Headlines
Punish women who file false rape case: Delhi court
New Delhi, Jan 28
Describing a sexual assault
case as the perfect illustration of gross misuse of the rape laws, a
Delhi court Wednesday said the women filing false complaints should be
punished.
Additional Sessions Judge Virender Bhat's remarks came
in a case in which a woman filed a false rape case against a Delhi-based
businessman at the behest of someone who wanted to settle scores with
him.
Directing police to lodge a complaint for registering a
false rape case, Justice Bhat defined the case as "a classic example of
how men are being falsely implicated in rape cases to settle personal
scores with them".
"This is a perfect illustration of total misuse of rape laws," the judge said.
Observing
that the accused even after his acquittal has to live with the trauma
of having been a rape accused throughout his life, the judge said: "Time
has come when the courts should deal firmly with the women filing false
complaints of rape."
"These women, who turn out to be tormentors
and not the victims, should be punished under the appropriate
provisions of law," the court said.
"It is these false rape cases
which make the crime graph shoot up, thus playing havoc with the actual
crime statistics. These also tend to trivialise the offence of rape,"
the court said.
"No doubt, act of rape causes intense emotional
distress and immense humiliation to the victim but at the same time one
cannot lose sight of the fact that false implication in a rape case
causes equal humiliation, disgrace and mental agony to the accused."

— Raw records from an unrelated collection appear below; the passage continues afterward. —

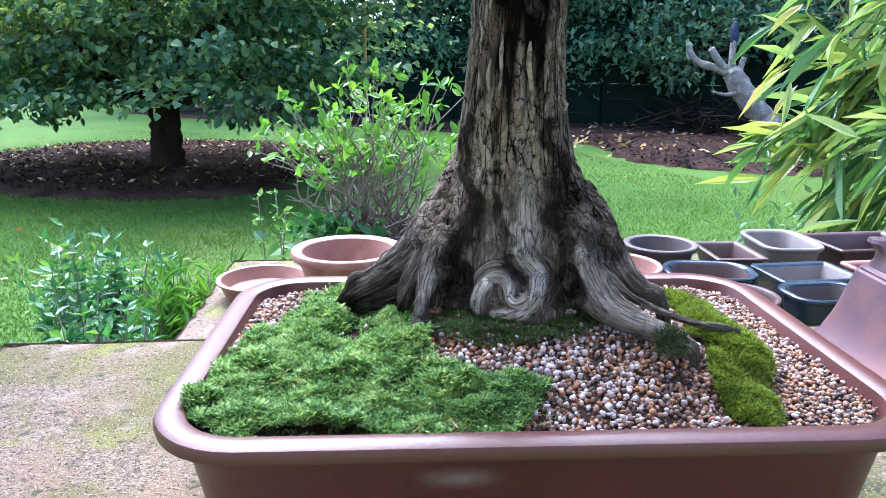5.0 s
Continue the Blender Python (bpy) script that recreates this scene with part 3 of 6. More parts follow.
n = 170000
gy2 = 2.2 + 6.8 * RNG.uniform(0, 1, n) ** 1.5
gx2 = RNG.uniform(-1, 1, n) * (gy2 * 0.72 + 0.3) - 0.35 * gy2 * 0.5
keep = (((gx2 + 4.6) / 2.1) ** 2 + ((gy2 - 6.65) / 1.7) ** 2 > 1) & ~((gy2 > 7.2) & (gx2 > -0.6 + (gy2 - 8.2) * -0.9))
pts = np.stack([gx2, gy2, np.full(n, GROUND - 0.005)], 1)[keep]
wide = np.stack([RNG.uniform(-9, 6, 110000), RNG.uniform(-2, 7.2, 110000), np.full(110000, GROUND - 0.005)], 1)
pts = np.vstack([pts, wide[((wide[:, 0] + 4.6) / 2.1) ** 2 + ((wide[:, 1] - 6.65) / 1.7) ** 2 > 1]])
blades("lawn_grass", pts, 0.024, 0.003, 0.7, GRASS, "short mown blades of grass", "grass")


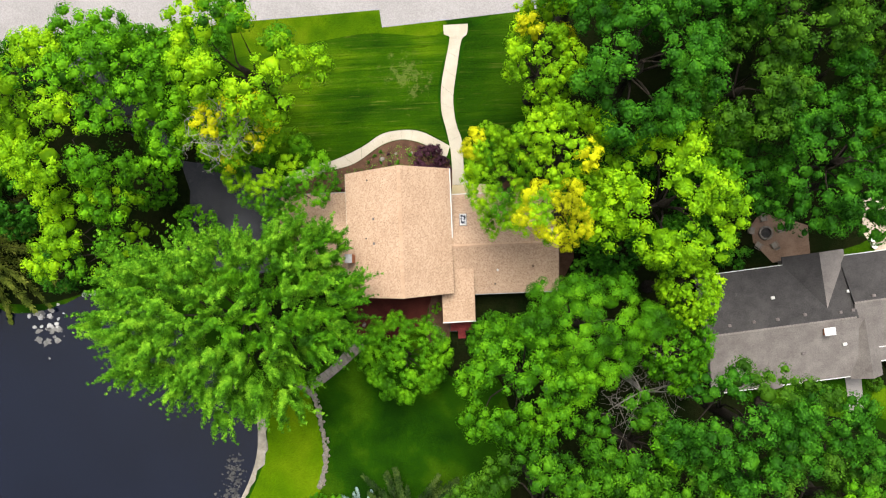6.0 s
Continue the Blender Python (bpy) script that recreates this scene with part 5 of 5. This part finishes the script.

The court, while acquitting accused, said that forensic reports also trash the prosecution case.
"The
conduct of the prosecutrix (victim) in mentioning a fictitious name as
well as fictitious address in the first information report (FIR) and
disappearing soon after the registration of the FIR, and keeping her
both mobile phones switched off, strongly indicates that she has lodged a
false FIR against the accused at the behest of somebody else who wanted
to settle the scores with the accused," the court said in its order
delivered last week.
The woman had lodged a complaint with the
police that on Sep 5, 2011, the businessman had raped her at gun-point
in west Delhi's Jai Vihar area.
She claimed that on the pretext
of getting her a job, he asked to meet her in the evening near Dwarka
More Metro Station from where he took her to a secluded place and raped
her.
After lodging the complaint with the police, the woman,
however, went missing, and switched off her cellphones. Her whereabouts
could not be traced for one-and-half years.
The accused businessman, who was then arrested, had maintained during the trial that he was being falsely implicated.